The main task of the day was to set up the room where all of the artifacts will be unpacked and organized before they get installed. Myself, three other members of the collections staff, and several members of the packing company arranged tables and talked logistics. Once we had a plan, we set to work. One of the tasks was to cover each table in a padded blanket. It would later get covered with a thin sheet of ethafoam, creating an archival-safe, soft surface for the objects to sit on. Us collections people were a little wary of the blankets since they were just regular moving blankets, not some acid-free, bleach-free, chemically inert, Oddy tested, blessed-by-the-director-of-the-Smithsonian product that we are used to using. But, figuring the ethafoam would provide a safe-enough barrier, we went on our merry way. That is until we started discovering that some of the blankets smelled musty. Some of them reeked, and some of them only stank softly. Were all of them bad? We couldn't tell. Before we knew it we were sticking our noses in each blanket, calling people over to offer second opinions, debating which part of the blanket was best for smell-testing, and eventually confusing our noses so much that we couldn't tell if the smell was on everything or if we had just gone crazy.

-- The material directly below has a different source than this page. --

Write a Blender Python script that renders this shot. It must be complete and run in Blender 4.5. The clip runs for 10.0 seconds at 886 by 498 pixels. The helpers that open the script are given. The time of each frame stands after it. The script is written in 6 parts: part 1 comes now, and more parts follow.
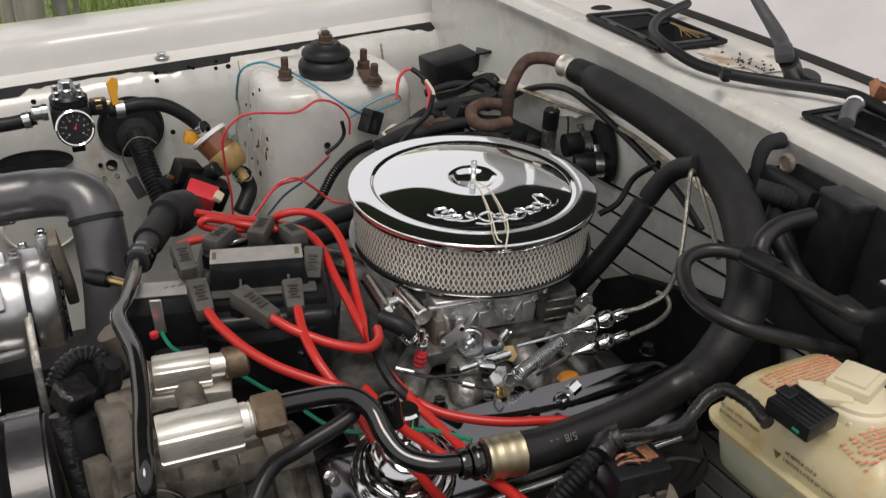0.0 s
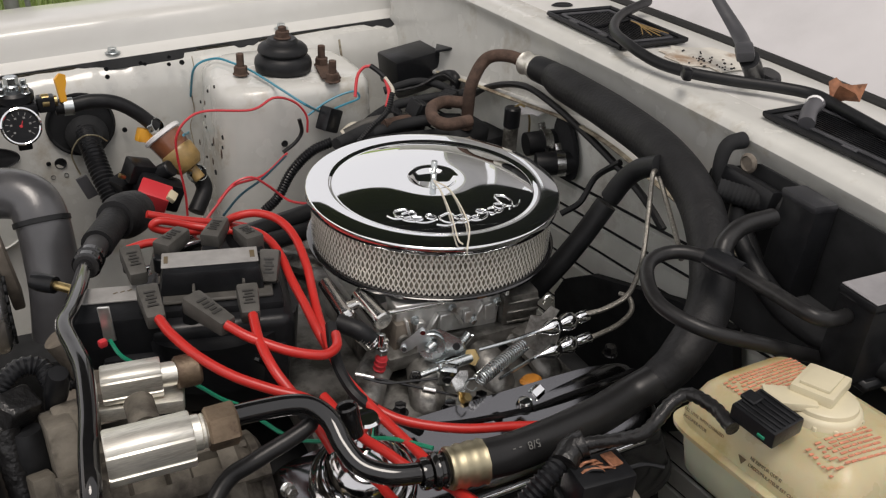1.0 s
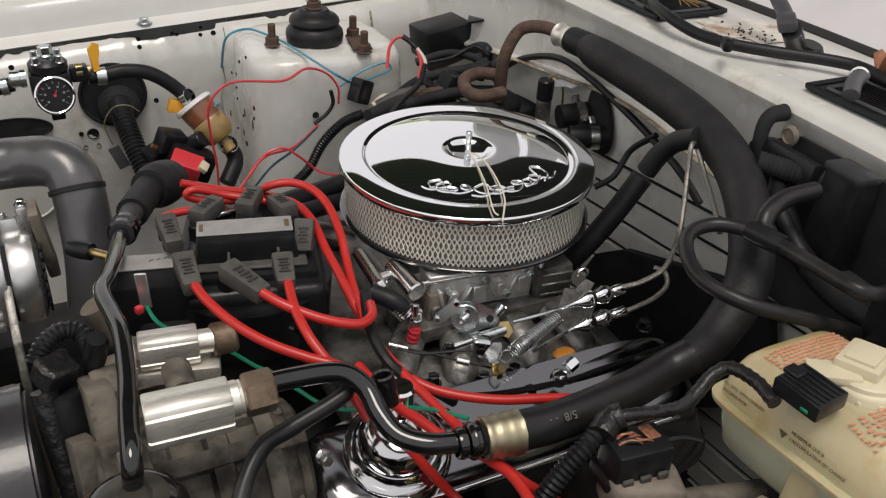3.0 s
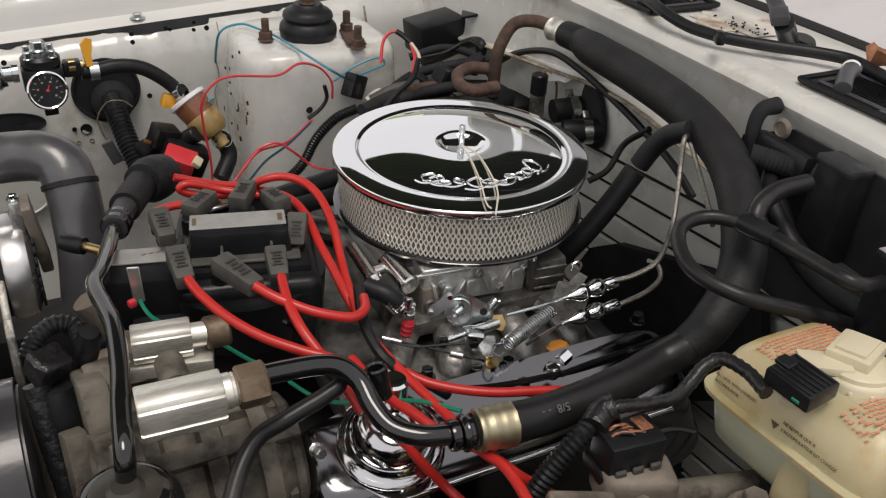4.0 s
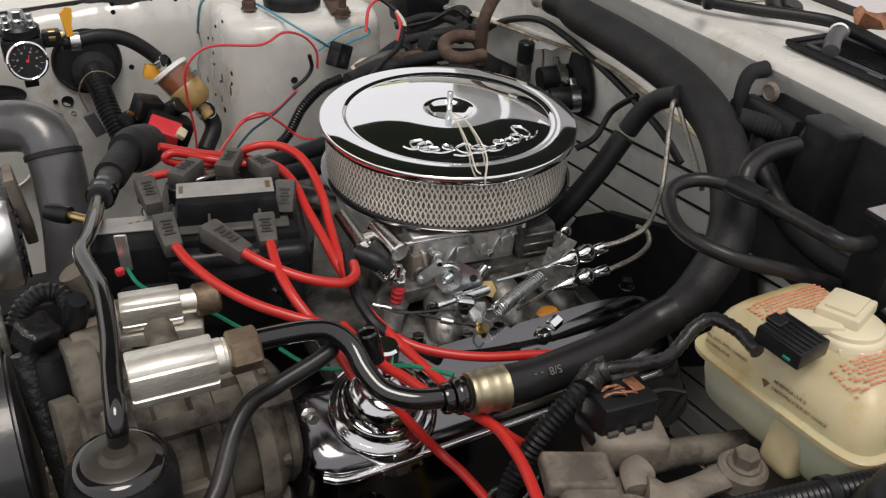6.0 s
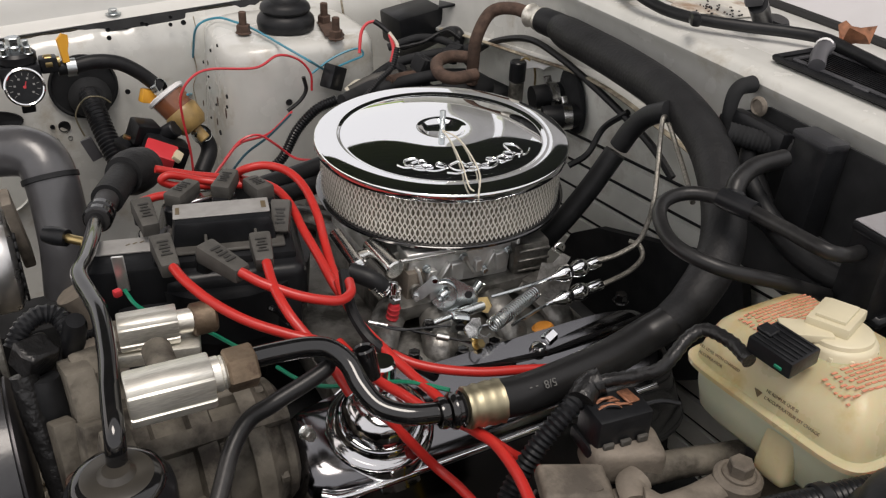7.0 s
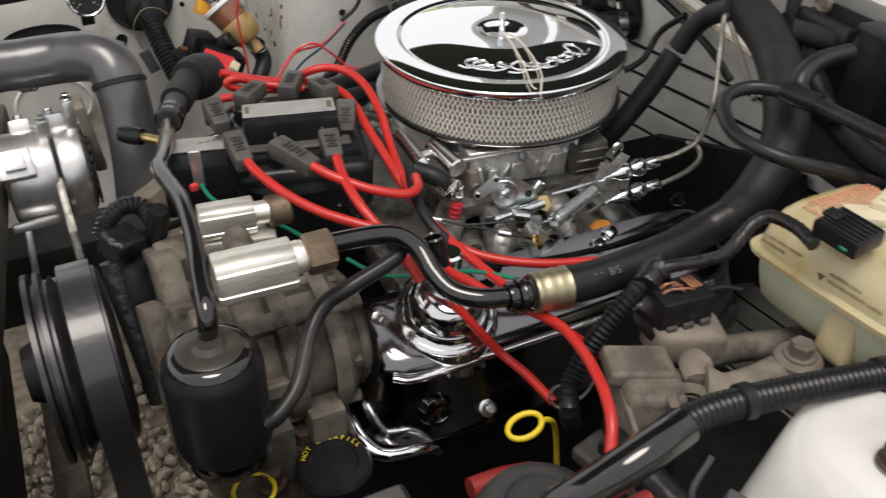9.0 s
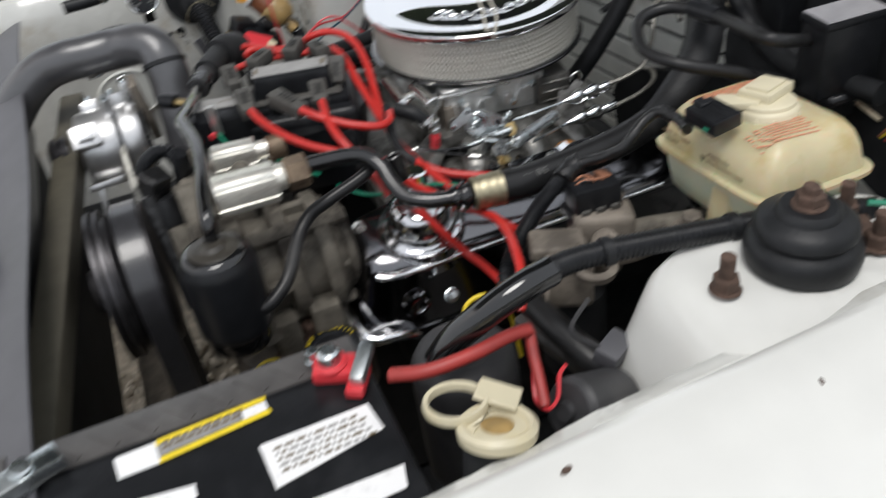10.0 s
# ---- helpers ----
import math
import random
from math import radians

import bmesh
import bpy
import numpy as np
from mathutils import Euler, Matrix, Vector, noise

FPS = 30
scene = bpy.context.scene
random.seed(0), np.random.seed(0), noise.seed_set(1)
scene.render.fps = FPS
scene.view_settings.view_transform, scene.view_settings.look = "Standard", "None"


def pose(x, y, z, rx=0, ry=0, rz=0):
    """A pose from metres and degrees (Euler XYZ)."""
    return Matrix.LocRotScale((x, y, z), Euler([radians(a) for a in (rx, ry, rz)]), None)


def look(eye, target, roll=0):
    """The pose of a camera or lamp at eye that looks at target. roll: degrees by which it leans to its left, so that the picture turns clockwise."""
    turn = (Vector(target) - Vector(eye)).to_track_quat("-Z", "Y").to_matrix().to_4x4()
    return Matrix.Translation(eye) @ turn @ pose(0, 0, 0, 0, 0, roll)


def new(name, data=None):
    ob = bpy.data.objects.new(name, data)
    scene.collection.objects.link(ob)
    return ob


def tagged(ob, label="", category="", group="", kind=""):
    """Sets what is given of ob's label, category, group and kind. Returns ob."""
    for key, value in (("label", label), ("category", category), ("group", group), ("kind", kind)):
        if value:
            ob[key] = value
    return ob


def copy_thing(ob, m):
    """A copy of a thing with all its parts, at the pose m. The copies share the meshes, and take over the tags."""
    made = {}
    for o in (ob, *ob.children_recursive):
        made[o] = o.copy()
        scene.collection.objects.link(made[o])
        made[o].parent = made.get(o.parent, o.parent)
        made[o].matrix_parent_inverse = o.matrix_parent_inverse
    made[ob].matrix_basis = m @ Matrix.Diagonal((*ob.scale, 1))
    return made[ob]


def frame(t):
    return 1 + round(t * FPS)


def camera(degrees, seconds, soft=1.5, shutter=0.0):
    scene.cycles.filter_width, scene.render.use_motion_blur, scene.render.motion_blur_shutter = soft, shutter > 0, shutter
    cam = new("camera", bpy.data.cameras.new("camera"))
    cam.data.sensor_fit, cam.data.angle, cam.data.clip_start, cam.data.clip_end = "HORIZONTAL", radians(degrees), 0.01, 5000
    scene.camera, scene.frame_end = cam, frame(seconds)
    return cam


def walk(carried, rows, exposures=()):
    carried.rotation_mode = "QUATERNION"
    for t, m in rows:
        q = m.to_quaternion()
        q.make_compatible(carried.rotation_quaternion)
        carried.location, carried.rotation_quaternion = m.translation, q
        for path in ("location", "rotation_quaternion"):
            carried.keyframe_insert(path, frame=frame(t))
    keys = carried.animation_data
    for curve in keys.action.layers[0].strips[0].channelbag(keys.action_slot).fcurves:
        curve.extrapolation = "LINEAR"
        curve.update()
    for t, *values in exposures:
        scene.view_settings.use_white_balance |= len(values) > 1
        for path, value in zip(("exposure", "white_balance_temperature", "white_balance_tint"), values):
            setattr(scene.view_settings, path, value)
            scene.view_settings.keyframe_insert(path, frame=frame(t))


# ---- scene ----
EXPOSURES = [(0.0, -0.5, 7000, 15), (0.5, -0.5, 7000, 15), (1.0, -0.48, 7000, 15), (2.0, -0.5, 7000, 15), (4.0, -0.5, 7000, 15), (6.0, -0.42, 7000, 15), (7.5, -0.35, 7000, 15), (8.2, -0.2, 7000, 14), (8.5, -0.2, 7000, 14), (9.0, -0.15, 6950, 14), (9.5, -0.08, 6650, 13), (10.0, -0.26, 6420, 11)]
cam = camera(54.0, 10.0, soft=1.25, shutter=0.4)
PATH = [
    (0.0, (-0.3903, -0.7199, 1.3368), (-0.0025, 0.0574, 0.8413), 2.53),
    (0.2, (-0.3940, -0.7160, 1.3260), (0.3920, 0.8300, 0.3290), 3.00),
    (0.5, (-0.3812, -0.7072, 1.3316), (0.0224, 0.0537, 0.8235), 3.18),
    (1.0, (-0.3813, -0.7041, 1.3337), (0.0452, 0.0510, 0.8358), 3.70),
    (1.5, (-0.3843, -0.6974, 1.3291), (0.0263, 0.0586, 0.8193), 3.72),
    (2.0, (-0.3841, -0.6991, 1.3234), (0.0293, 0.0492, 0.8046), 3.92),
    (2.5, (-0.3886, -0.6980, 1.3250), (0.0156, 0.0550, 0.8057), 3.80),
    (3.8, (-0.3906, -0.6995, 1.3231), (0.0057, 0.0556, 0.8009), 3.34),
    (4.0, (-0.3889, -0.7011, 1.3223), (0.0134, 0.0499, 0.7987), 3.51),
    (4.5, (-0.3914, -0.7002, 1.3225), (0.0080, 0.0510, 0.7970), 3.87),
    (5.0, (-0.3913, -0.7001, 1.3216), (0.0104, 0.0486, 0.7941), 3.66),
    (5.5, (-0.3948, -0.7006, 1.3211), (0.0131, 0.0442, 0.7930), 3.54),
    (6.0, (-0.3943, -0.7019, 1.3122), (0.0190, 0.0279, 0.7677), 3.69),
    (6.2, (-0.3938, -0.7057, 1.3147), (0.0263, 0.0263, 0.7783), 3.16),
    (7.3, (-0.3968, -0.7102, 1.3106), (0.0236, 0.0306, 0.7866), 2.85),
    (7.5, (-0.3975, -0.7101, 1.3026), (0.0128, 0.0251, 0.7630), 2.33),
    (7.8, (-0.4000, -0.7140, 1.2980), (0.4230, 0.7330, 0.1880), 2.20),
    (8.0, (-0.4019, -0.7161, 1.2879), (0.0017, 0.0046, 0.7242), 2.03),
    (8.2, (-0.3990, -0.7160, 1.2870), (0.3990, 0.7070, 0.1290), 2.30),
    (8.5, (-0.4013, -0.7144, 1.2945), (-0.0083, 0.0123, 0.7310), 2.80),
    (8.7, (-0.4153, -0.7182, 1.2991), (-0.0299, -0.0026, 0.7166), 3.29),
    (8.8, (-0.4380, -0.7180, 1.2950), (0.3340, 0.7080, 0.1240), 4.20),
    (9.0, (-0.4341, -0.7288, 1.2980), (-0.0662, -0.0109, 0.7069), 1.46),
    (9.3, (-0.4003, -0.7560, 1.3072), (0.0124, -0.0558, 0.7246), 0.37),
    (9.5, (-0.3868, -0.7918, 1.3143), (0.0269, -0.0971, 0.7259), -1.69),
    (9.7, (-0.3625, -0.8550, 1.3284), (0.0022, -0.1339, 0.7393), -3.54),
    (9.9, (-0.3672, -0.9128, 1.3323), (-0.0892, -0.1593, 0.7367), -7.93),
    (10.0, (-0.3755, -0.9296, 1.3294), (-0.1343, -0.1682, 0.7277), -8.24),
]
walk(cam, [(t, look(eye, target, lean)) for t, eye, target, lean in PATH], exposures=EXPOSURES)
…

The final assessment? We had a big batch of musty blankets that could absolutely not be used with artifacts. Instead we ordered thicker ethafoam to cover the tables.

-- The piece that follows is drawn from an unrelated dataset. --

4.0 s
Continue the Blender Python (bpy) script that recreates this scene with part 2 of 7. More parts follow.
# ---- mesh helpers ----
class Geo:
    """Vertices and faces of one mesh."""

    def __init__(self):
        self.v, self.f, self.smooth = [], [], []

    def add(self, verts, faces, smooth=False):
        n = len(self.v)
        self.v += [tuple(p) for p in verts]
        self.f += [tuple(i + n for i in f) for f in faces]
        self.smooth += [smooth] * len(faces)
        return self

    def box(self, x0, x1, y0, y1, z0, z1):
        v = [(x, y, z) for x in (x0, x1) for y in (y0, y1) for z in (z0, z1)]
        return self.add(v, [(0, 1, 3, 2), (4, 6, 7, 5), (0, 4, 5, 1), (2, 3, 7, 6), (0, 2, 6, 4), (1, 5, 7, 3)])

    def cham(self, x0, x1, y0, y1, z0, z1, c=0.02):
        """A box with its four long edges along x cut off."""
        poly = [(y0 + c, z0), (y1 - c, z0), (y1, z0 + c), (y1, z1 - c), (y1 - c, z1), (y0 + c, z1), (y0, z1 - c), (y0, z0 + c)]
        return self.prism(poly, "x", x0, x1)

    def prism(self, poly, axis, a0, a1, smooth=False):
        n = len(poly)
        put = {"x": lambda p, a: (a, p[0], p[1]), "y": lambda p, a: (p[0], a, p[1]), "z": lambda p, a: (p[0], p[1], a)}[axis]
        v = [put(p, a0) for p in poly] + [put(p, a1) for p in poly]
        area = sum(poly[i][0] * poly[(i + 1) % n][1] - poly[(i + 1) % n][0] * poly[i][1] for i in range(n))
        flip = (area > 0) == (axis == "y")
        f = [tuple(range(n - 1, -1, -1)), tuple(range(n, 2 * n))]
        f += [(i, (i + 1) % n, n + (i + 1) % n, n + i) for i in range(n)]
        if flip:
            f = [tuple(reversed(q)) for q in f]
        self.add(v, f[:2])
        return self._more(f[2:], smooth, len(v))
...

But that was all beside the point. The point is, in a few weeks I am going to be showing up regularly to install artifacts here:

So awesome.

Thursday, April 12, 2012

More on the Hydroplane Move

Click the link below to watch a video of the Slo-Mo move. It includes some good footage of Slo-Mo getting lifted out of the museum, as well as a sense of what a miserable rainy day it was. I am in the background of the shots where the boat is still inside the museum. But mostly I'm being blocked by my friend Curt. Jerk.

In other news, yesterday I scrubbed a 100-year-old rain poncho with a dry sponge. Good times.

Saturday, April 7, 2012

This is outside my area of expertise. I love it.

I am glad I have a specialty. When someone has a question related to clothing or textiles, they come to me. I have my own little room where the mannequin dressing gets done, and in our new location there is going to be a separate room for the costume collection. So far, having a niche interest has served me well.

But I also feel very lucky to be working at a museum that isn't only focused on clothing and fabric. My classmates who got jobs at the Met Costume Institute or the Museum at FIT clearly have awesome gigs, but when was the last time they watched a crane lift a 4,500 pound historic object out of the second story of a building? Well, I did that on Tuesday.

These days it seems like every other week some major artifact is getting moved out the door. First it was ship's figureheads. Then it was a giant neon sign. Most recently we had some plane people come in to take down and move the Boeing airplane that has been on display for the entire history of the museum. (Side note: every time someone would refer to the "plane people" I would think "plain people" which is a term for the Amish. Then I would be sad that Amish people weren't coming to help with the airplane). Taking the plane down took about a week, and every time they took off a wing they would enlist the help of everyone in collections to carry it into the conservation area. They would assign us all to a spot and remind us to stay quiet unless there was a problem. If there was a problem the only acceptable word was "stop," not "whoa" or "wait". We sucked in our waists as we went around corners and discovered arm muscles that we didn't know we had. It was sort of awesome.

I'm glad I'm not in charge of any massive artifacts, but it is fun to have a job where in one week you get to see a boat "fly" out the side of a museum and an airplane fuselage go rolling through the galleries.